El misterio nace de unos ojos que no se dejan ver, que se regodean en su invisibilidad mientras registran hasta el último detalle de la vida que crepita a su alrededor. Unas gafas de cristales ahumados pueden ser el mejor disfraz y, también, el más eficaz escudo. Maribel lleva ya lustros acariciando el paisaje que la envuelve a través de un filtro otoñal, y desde ese mirador la existencia ha de tener por fuerza un regusto melancólico. «Choquera» con vocación universal, alma alegre, animal cimarrón que corre confiado por una selva de casas blancas como el azúcar, hay veces en las que Maribel, sin embargo, con su presencia locuaz, sin necesidad de separar los labios, nos pide que le perdonemos la tristeza. Y anidan en los cimientos de su memoria esos cantos que tanto temblor cargan, la copla, el bolero, el fado. Porque aquella que gritó que estaba «atacá» y «mala de los nervios», que quería lanzarse a la calle «a pegar chillíos», decidió fijar su residencia en todos esos lugares en los que el corazón, latigazo de emoción mediante, se encarama a la boca en cuestión de segundos.

Miras a Maribel y comprendes en el acto que lo que ves es puro arte en movimiento. El pulso vivísimo de lo que la Andalucía inquieta puede hacer cuando se tropieza con el señor Jazz en una esquina cualquiera de Sevilla, Huelva, Cádiz o Nueva York. Y mientras haya aire en los pulmones es posible cantar. Y quien canta, quien pronuncia a la carrera palabras que inventaron los hombres para distanciarse de las oscuras bestias, sabe que no existen barreras capaces de frenarlo.

Concha Piquer, Mina, Tina Turner, Chavela Vargas. Qué locas prodigiosas, qué tías tan bárbaras, qué valientes. Toneladas de arte y de biografía en vena. Y quien arrima su mirada y su oído a mujeres como esas, funámbulas creadas a partir de la molécula del talento, algo bueno saca siempre. Dejad que los genios se acerquen a mí, musita Maribel, que ya me encargo yo de poner la mesa como si esta noche vinieran a cenar a casa unos príncipes de cuento. Y lo hace mirándote a los ojos como si te apuñalara. Aunque tú no puedas ver la dilatación repentina de sus pupilas porque ella se obstina en guarecerse tras unas gafas que son a la vez flotador y espada, y que desde hace un siglo tienen estatura de marca.

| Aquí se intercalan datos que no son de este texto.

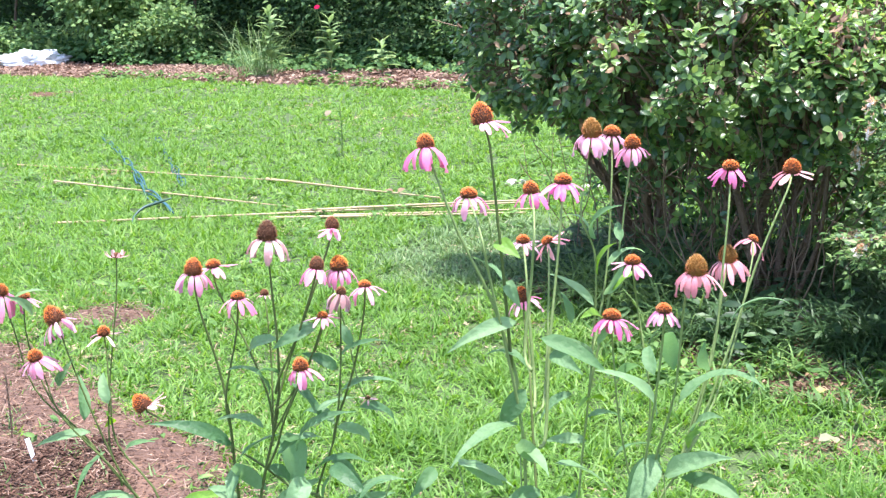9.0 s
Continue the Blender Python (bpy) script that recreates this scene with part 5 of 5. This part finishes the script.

Quisisteis cambiar el mundo, Maribel, vencer a los malos con cañonazos de poesía y sentimiento, con el arma afiladísima de la belleza excitada. Y aunque no lo lograsteis –¿o sí?–, cuánto bien os hizo creer que podríais hacerlo. Y al poco llegó Kiko, te clavó los colmillos y aquel veneno resucitador, compuesto de sabiduría callejera y ritmo mestizo, recalibró para siempre tu brújula.

Chano, vámonos, que tengo esta penita clavada muy hondo y necesito sacármela ya mismo. Y tú, Raúl, amor mío, ponle nombre a mi raíz y a este motor que me mantiene vivísima. ¿Flor de piel, dices? O piel de flor, qué más da. Pero dame coplas en la «madrugá» y primaveras en la Gran Manzana, y que Bola de Nieve se apiade de mí y venga a abrasarme las entrañas.

Tal vez la vida vista a través de unos visillos negros encierre colores que a la gruesa mayoría se le escapan, pero que Maribel, Martirio para la humanidad entera, distingue sin asomo de duda. Igual que se distinguen la sombra que precede a las noticias funestas y el fulgor que anuncia el final del frío.

Bendita sea la empalizada de cristal o plástico que mantiene caliente el misterio de esos ojos.